「虎となり鼠となりて老いにけり」。勝海舟…


 「虎となり鼠となりて老いにけり」。勝海舟辞世の句だ。亡くなったのは明治32(1899)年1月19日午後。数えで77歳。この句は死の前年末に詠まれた。

 普通の武士だった男が何かの拍子で虎になった。中島敦「山月記」のようなものだ。「山月記」は、臆病と自信過剰が同居した男が虎になってしまう話だが、それと違っているのは、歴史が海舟を虎にしたという点だ。

 幕末期でなければ、下級の幕臣が歴史の表舞台に立つことはなかった。彼は慶応4(1868)年3月、西郷隆盛との交渉の結果、江戸無血開城を実現した後、歴史の表舞台からは退いた。10年ばかりの「虎時代」が終わった。虎から鼠へ。46歳。

 30年ほど鼠の時間が残されているが、虎だった過去を持つだけに、ただの鼠というわけにはいかなかった。職を失った元幕臣の救済事業にも力を尽くした。

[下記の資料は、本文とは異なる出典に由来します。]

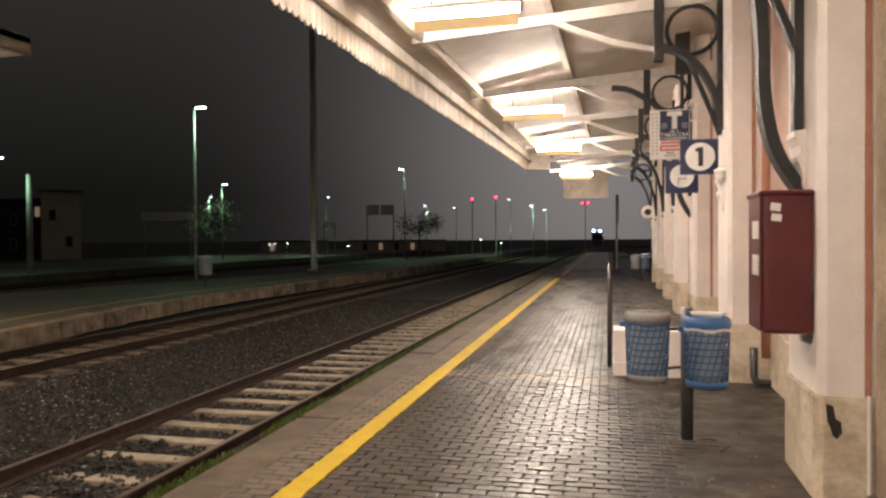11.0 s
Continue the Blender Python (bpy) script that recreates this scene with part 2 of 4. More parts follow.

 虎時代の回想も残しているが、自慢話が多いと指摘されることも少なくない。明治初期に松平春嶽の家で、不仲の福沢諭吉と怒鳴り合ったこともあった。虎から鼠に変わったばかりの頃だ。

 側近の記録によると、風呂から出た海舟は、胸に激痛を覚えた。その時、「今度は死ぬるぞ」と微笑みながら言葉を発した後、亡くなった。最後は虎に戻った感もある。「青年時代→虎→鼠」という流れは、海舟ほどの天才でない者にも、それぞれの人生に照らして思い当たるものはある。忘れ難い辞世だ。